Somewhere in the pages of Kerouac’s great On the Road, (or maybe in one of the other works, sometimes all Kerouac runs together for me) as they are headed down the Western side of the Continental Divide somewhere in the Rockies, Jack and Neal decide to cut the engine on their car and just coast down so as to save money on gas.  I don’t have the book in front of me, but I remember the awe with which Jack watched his friend control the careening vehicle (a Buick, in my mind) with the slightest of touches of his fingers on the wheel, screaming around corners and passing cars, topping out at 70 mph on roads you should barely drive at a walking pace.

What a revolutionary idea for today’s times!  Gas costs a fortune, the engine spews crap into the air that is choking our planet, why not save the earth and a few bucks while going downhill?  In Levanto, I have the advantage of very steep grades on which to try the theory out, and when I noticed the dangerously low fuel gauge on my car today as I loaded it back up with weed-whacker and chainsaw, grand old Jack came to mind.  I had to try it.

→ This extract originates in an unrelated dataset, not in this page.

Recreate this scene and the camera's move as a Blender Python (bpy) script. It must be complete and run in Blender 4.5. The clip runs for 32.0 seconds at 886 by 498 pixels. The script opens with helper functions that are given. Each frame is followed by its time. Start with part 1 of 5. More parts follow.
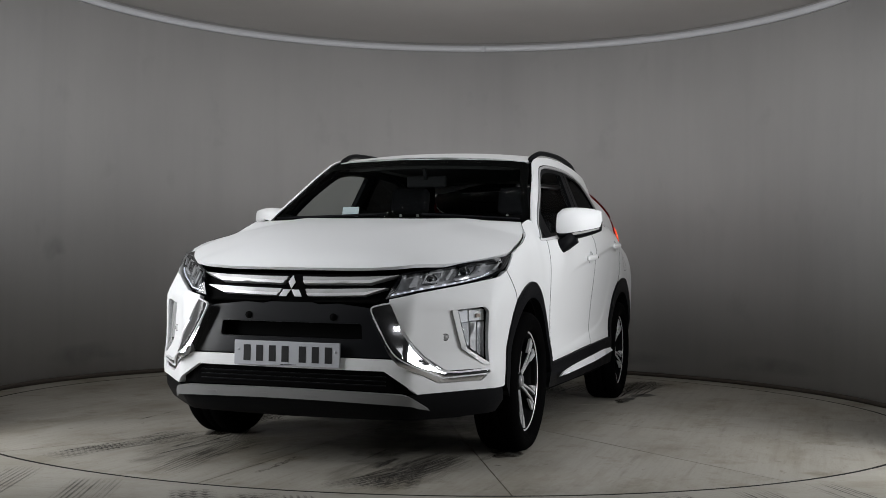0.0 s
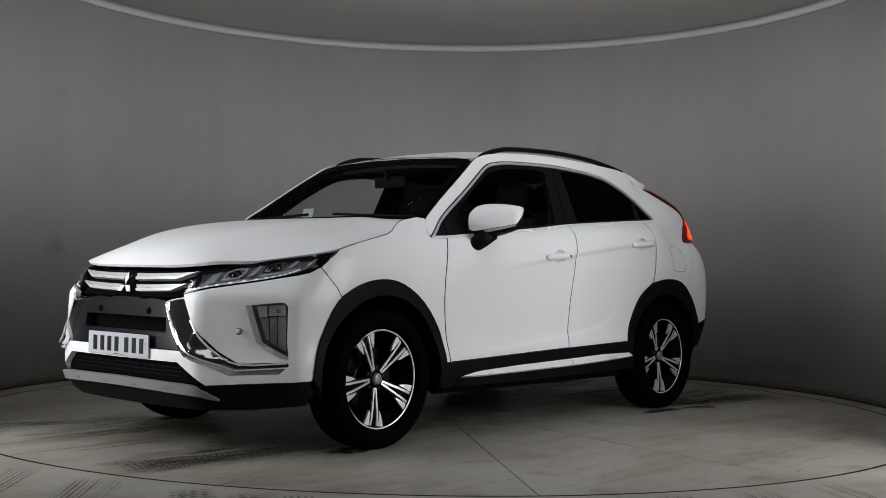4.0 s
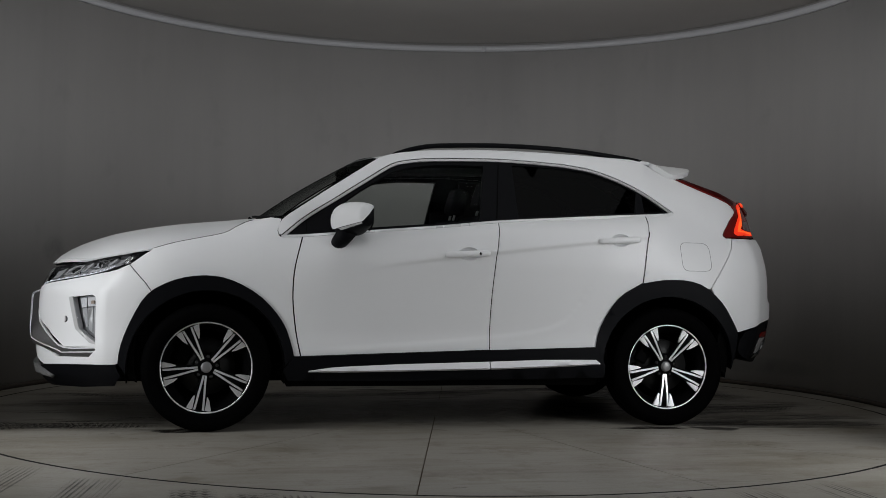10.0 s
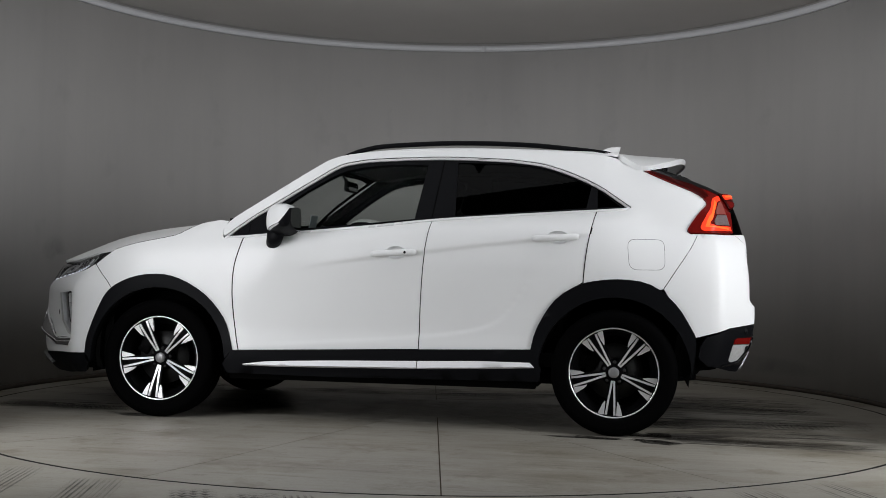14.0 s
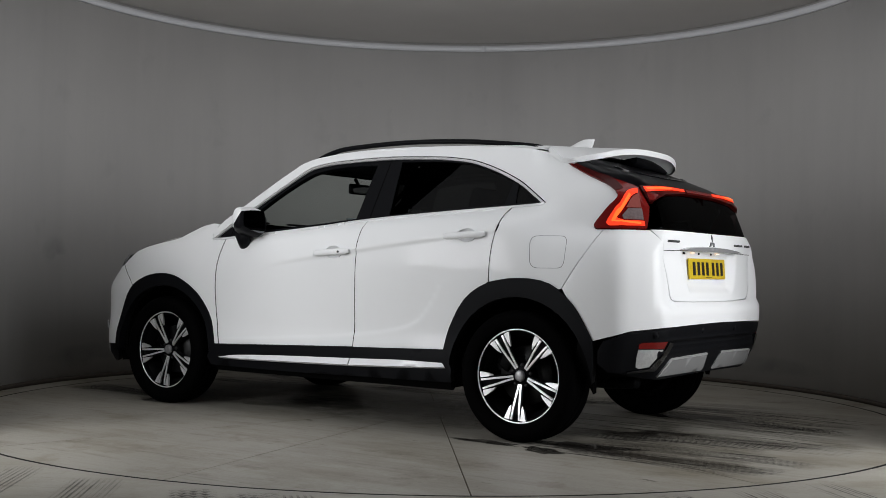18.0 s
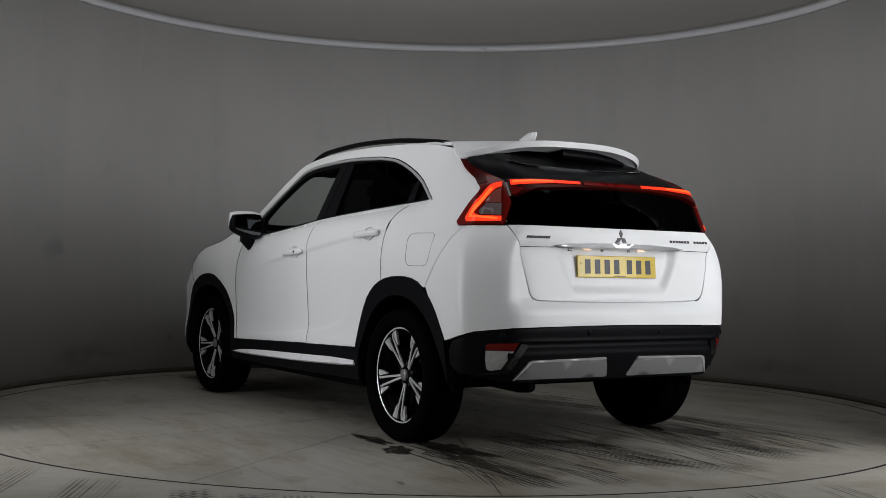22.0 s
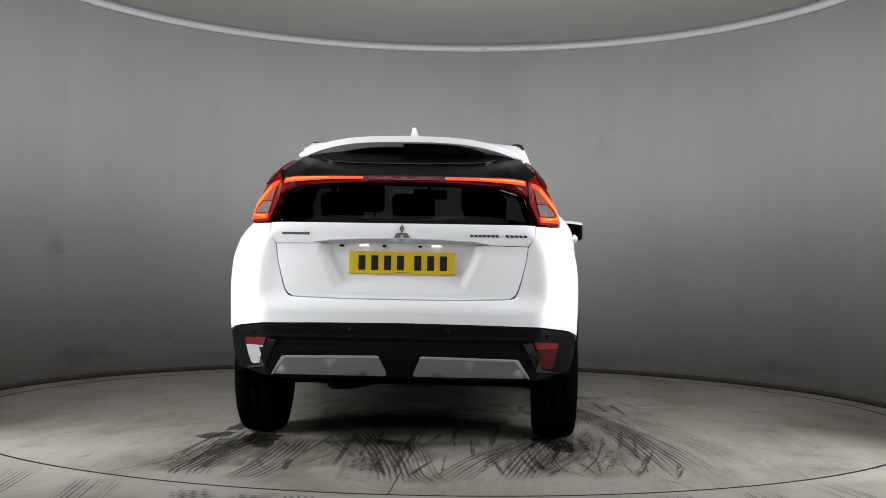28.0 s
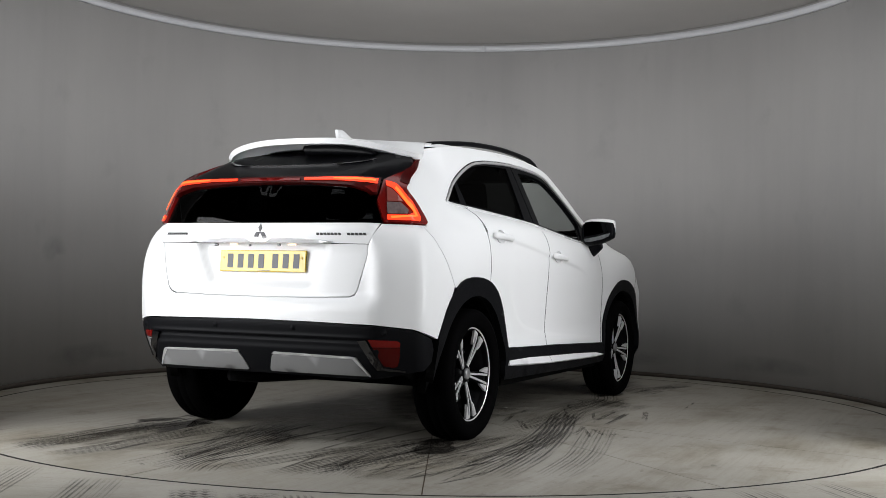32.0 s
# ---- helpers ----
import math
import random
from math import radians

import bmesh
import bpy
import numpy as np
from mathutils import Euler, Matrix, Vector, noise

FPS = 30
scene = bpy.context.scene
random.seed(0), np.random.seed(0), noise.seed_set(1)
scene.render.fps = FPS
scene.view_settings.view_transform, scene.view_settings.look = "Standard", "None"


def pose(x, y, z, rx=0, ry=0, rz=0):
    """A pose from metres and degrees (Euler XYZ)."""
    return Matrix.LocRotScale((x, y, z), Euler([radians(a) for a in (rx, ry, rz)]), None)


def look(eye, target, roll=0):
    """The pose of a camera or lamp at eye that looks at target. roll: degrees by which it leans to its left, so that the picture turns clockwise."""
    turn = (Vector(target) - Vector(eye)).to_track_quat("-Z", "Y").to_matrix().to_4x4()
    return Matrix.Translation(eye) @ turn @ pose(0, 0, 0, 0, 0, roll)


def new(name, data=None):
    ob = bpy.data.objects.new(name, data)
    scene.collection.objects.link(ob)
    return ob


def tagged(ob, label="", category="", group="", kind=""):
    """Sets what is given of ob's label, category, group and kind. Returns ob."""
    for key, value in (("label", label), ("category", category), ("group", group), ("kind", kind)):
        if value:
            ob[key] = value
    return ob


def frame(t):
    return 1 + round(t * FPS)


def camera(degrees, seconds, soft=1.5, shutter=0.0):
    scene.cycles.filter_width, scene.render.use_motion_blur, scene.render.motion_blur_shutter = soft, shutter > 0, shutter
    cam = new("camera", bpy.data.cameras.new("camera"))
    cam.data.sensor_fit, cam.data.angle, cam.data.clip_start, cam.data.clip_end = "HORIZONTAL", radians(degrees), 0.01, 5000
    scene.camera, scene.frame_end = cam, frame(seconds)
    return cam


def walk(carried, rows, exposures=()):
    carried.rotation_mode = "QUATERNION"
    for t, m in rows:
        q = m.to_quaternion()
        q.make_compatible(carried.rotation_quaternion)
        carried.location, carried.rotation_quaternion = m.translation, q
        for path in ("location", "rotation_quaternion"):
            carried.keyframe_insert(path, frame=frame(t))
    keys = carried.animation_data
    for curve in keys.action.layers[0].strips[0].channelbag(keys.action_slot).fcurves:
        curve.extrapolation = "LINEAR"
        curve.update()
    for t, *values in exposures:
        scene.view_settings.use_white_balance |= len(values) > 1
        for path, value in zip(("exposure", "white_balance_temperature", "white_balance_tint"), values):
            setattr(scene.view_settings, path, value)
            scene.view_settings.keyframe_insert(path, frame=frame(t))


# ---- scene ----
cam = camera(41.856, 32.0, soft=0.85)
EYE = (0.0, -7.537, 0.894)
VIEW = look(EYE, (0.0296, 2.463, 1.0786), 0.982)
# the turntable's turn, degrees, second by second
TURN = (251.52, 245.62, 239.77, 233.85, 227.95, 222.05, 216.16, 210.32, 204.46, 198.55, 192.62, 186.64, 180.65, 174.71, 168.81, 162.97, 157.14,
        151.32, 145.45, 139.59, 133.74, 127.94, 122.16, 116.39, 110.67, 104.91, 99.11, 93.31, 87.51, 81.69, 75.94, 70.17, 64.42)
walk(cam, [(0.0, VIEW), (32.0, VIEW)], exposures=((0.0, -0.2), (3.0, -0.45), (6.0, -0.64), (7.5, -0.92), (9.0, -1.2), (10.0, -1.15), (12.0, -0.92), (14.0, -0.5), (16.0, -0.33), (18.0, -0.38), (20.0, -0.66), (22.0, -0.7), (23.5, -0.4), (25.0, -0.05), (28.0, 0.37), (30.0, 0.4), (32.0, 0.18)))


def on_table(local):
    """Rows for a thing that rides on the turntable, by its pose there."""
    return [(float(t), pose(0, 0, 0, 0, 0, a) @ local) for t, a in enumerate(TURN)]


CAR_SPOT = pose(0.1596, 0.1034, 0)

# ---- light ----
world = bpy.data.worlds.new("world")
scene.world = world
world.use_nodes = True
world.node_tree.nodes["Background"].inputs[0].default_value = (0.9, 0.95, 1.0, 1)
world.node_tree.nodes["Background"].inputs[1].default_value = 0.004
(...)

Well, smack me in the arse if they weren’t right.  From my lands to my house, it is a straight downhill shot.  The engine idled along at the lowest of hums (a sound I am not usually familiar with since the muffler gave out) as I just put it in neutral and let her go.  I got down as fast as I would have otherwise, but in so doing I had to train myself not to want to accelerate around the curves.  With a little patience, the car picks up speed again quite nicely.  It’s a strangely calming way to drive.

Jack and Neal did everything with great style.  That’s why we have all been imitating them for generations.  And once in a while, we can almost match them.